▶ TASK DETAILS
Can you transcribe every line exactly and leave the pictures behind?

▶ RAW DATA
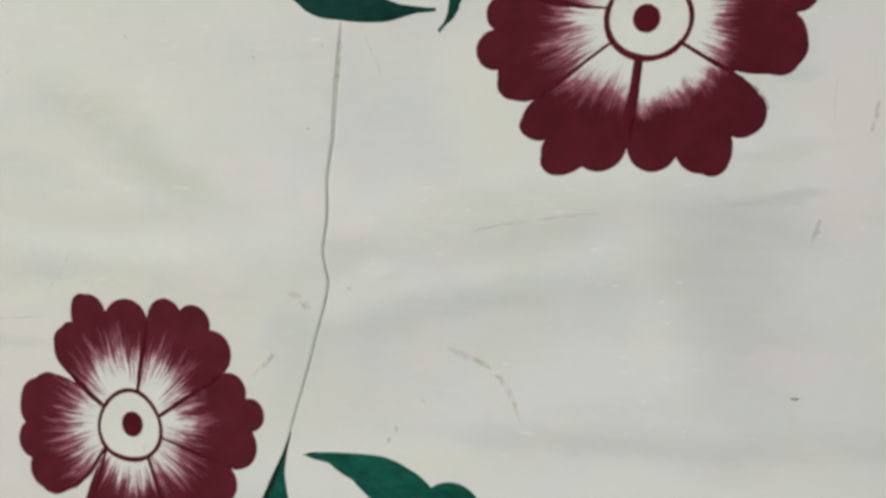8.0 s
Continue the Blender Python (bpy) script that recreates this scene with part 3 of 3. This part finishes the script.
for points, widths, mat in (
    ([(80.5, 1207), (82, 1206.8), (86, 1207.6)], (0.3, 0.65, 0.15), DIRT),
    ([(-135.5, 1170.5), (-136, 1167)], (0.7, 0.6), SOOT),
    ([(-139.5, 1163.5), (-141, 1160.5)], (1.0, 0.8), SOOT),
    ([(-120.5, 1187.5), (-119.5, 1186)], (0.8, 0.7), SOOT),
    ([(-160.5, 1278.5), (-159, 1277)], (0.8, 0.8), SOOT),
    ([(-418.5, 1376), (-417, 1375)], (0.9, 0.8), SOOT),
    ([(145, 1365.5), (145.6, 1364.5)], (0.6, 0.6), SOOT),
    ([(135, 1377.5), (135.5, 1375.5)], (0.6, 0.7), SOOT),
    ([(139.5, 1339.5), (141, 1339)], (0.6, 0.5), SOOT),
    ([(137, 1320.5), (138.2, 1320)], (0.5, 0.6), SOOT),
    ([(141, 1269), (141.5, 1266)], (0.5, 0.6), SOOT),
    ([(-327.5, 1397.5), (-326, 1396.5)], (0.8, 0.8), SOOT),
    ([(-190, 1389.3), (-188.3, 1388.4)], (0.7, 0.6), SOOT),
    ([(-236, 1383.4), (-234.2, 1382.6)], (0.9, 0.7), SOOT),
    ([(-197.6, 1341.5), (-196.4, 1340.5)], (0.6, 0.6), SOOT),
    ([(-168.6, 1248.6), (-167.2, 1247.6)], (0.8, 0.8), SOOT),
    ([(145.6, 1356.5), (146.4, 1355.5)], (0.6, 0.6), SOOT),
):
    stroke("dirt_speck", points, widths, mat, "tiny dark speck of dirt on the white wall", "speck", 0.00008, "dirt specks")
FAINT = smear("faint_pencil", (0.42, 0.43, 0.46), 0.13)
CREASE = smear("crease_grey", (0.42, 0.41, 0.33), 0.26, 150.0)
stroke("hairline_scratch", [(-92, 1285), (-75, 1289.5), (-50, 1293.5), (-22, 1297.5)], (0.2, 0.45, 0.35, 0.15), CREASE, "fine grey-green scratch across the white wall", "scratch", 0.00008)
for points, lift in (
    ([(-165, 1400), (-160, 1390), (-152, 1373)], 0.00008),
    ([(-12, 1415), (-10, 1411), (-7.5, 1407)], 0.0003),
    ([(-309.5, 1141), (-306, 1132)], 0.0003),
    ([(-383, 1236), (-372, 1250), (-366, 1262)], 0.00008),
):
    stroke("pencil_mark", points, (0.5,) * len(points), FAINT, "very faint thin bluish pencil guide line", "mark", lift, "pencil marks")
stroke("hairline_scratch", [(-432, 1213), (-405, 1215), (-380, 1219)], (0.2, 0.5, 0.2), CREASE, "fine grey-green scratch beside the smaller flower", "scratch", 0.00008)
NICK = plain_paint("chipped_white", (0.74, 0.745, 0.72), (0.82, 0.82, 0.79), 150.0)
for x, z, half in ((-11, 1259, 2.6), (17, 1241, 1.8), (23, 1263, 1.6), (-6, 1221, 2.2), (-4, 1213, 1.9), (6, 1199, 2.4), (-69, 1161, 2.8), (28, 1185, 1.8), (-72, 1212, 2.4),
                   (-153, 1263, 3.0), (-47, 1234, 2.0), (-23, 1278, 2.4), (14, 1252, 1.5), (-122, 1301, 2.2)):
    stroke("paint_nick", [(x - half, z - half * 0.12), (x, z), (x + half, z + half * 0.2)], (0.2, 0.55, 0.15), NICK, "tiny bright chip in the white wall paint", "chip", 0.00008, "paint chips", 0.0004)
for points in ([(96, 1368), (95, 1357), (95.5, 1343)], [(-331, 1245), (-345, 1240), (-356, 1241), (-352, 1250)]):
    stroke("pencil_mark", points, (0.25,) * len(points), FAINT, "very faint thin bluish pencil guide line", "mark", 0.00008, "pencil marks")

▶ RESPONSE
8.0 s
Continue the Blender Python (bpy) script that recreates this scene with part 3 of 3. This part finishes the script.
for points, widths, mat in (
    ([(80.5, 1207), (82, 1206.8), (86, 1207.6)], (0.3, 0.65, 0.15), DIRT),
    ([(-135.5, 1170.5), (-136, 1167)], (0.7, 0.6), SOOT),
    ([(-139.5, 1163.5), (-141, 1160.5)], (1.0, 0.8), SOOT),
    ([(-120.5, 1187.5), (-119.5, 1186)], (0.8, 0.7), SOOT),
    ([(-160.5, 1278.5), (-159, 1277)], (0.8, 0.8), SOOT),
    ([(-418.5, 1376), (-417, 1375)], (0.9, 0.8), SOOT),
    ([(145, 1365.5), (145.6, 1364.5)], (0.6, 0.6), SOOT),
    ([(135, 1377.5), (135.5, 1375.5)], (0.6, 0.7), SOOT),
    ([(139.5, 1339.5), (141, 1339)], (0.6, 0.5), SOOT),
    ([(137, 1320.5), (138.2, 1320)], (0.5, 0.6), SOOT),
    ([(141, 1269), (141.5, 1266)], (0.5, 0.6), SOOT),
    ([(-327.5, 1397.5), (-326, 1396.5)], (0.8, 0.8), SOOT),
    ([(-190, 1389.3), (-188.3, 1388.4)], (0.7, 0.6), SOOT),
    ([(-236, 1383.4), (-234.2, 1382.6)], (0.9, 0.7), SOOT),
    ([(-197.6, 1341.5), (-196.4, 1340.5)], (0.6, 0.6), SOOT),
    ([(-168.6, 1248.6), (-167.2, 1247.6)], (0.8, 0.8), SOOT),
    ([(145.6, 1356.5), (146.4, 1355.5)], (0.6, 0.6), SOOT),
):
    stroke("dirt_speck", points, widths, mat, "tiny dark speck of dirt on the white wall", "speck", 0.00008, "dirt specks")
FAINT = smear("faint_pencil", (0.42, 0.43, 0.46), 0.13)
CREASE = smear("crease_grey", (0.42, 0.41, 0.33), 0.26, 150.0)
stroke("hairline_scratch", [(-92, 1285), (-75, 1289.5), (-50, 1293.5), (-22, 1297.5)], (0.2, 0.45, 0.35, 0.15), CREASE, "fine grey-green scratch across the white wall", "scratch", 0.00008)
for points, lift in (
    ([(-165, 1400), (-160, 1390), (-152, 1373)], 0.00008),
    ([(-12, 1415), (-10, 1411), (-7.5, 1407)], 0.0003),
    ([(-309.5, 1141), (-306, 1132)], 0.0003),
    ([(-383, 1236), (-372, 1250), (-366, 1262)], 0.00008),
):
    stroke("pencil_mark", points, (0.5,) * len(points), FAINT, "very faint thin bluish pencil guide line", "mark", lift, "pencil marks")
stroke("hairline_scratch", [(-432, 1213), (-405, 1215), (-380, 1219)], (0.2, 0.5, 0.2), CREASE, "fine grey-green scratch beside the smaller flower", "scratch", 0.00008)
NICK = plain_paint("chipped_white", (0.74, 0.745, 0.72), (0.82, 0.82, 0.79), 150.0)
for x, z, half in ((-11, 1259, 2.6), (17, 1241, 1.8), (23, 1263, 1.6), (-6, 1221, 2.2), (-4, 1213, 1.9), (6, 1199, 2.4), (-69, 1161, 2.8), (28, 1185, 1.8), (-72, 1212, 2.4),
                   (-153, 1263, 3.0), (-47, 1234, 2.0), (-23, 1278, 2.4), (14, 1252, 1.5), (-122, 1301, 2.2)):
    stroke("paint_nick", [(x - half, z - half * 0.12), (x, z), (x + half, z + half * 0.2)], (0.2, 0.55, 0.15), NICK, "tiny bright chip in the white wall paint", "chip", 0.00008, "paint chips", 0.0004)
for points in ([(96, 1368), (95, 1357), (95.5, 1343)], [(-331, 1245), (-345, 1240), (-356, 1241), (-352, 1250)]):
    stroke("pencil_mark", points, (0.25,) * len(points), FAINT, "very faint thin bluish pencil guide line", "mark", 0.00008, "pencil marks")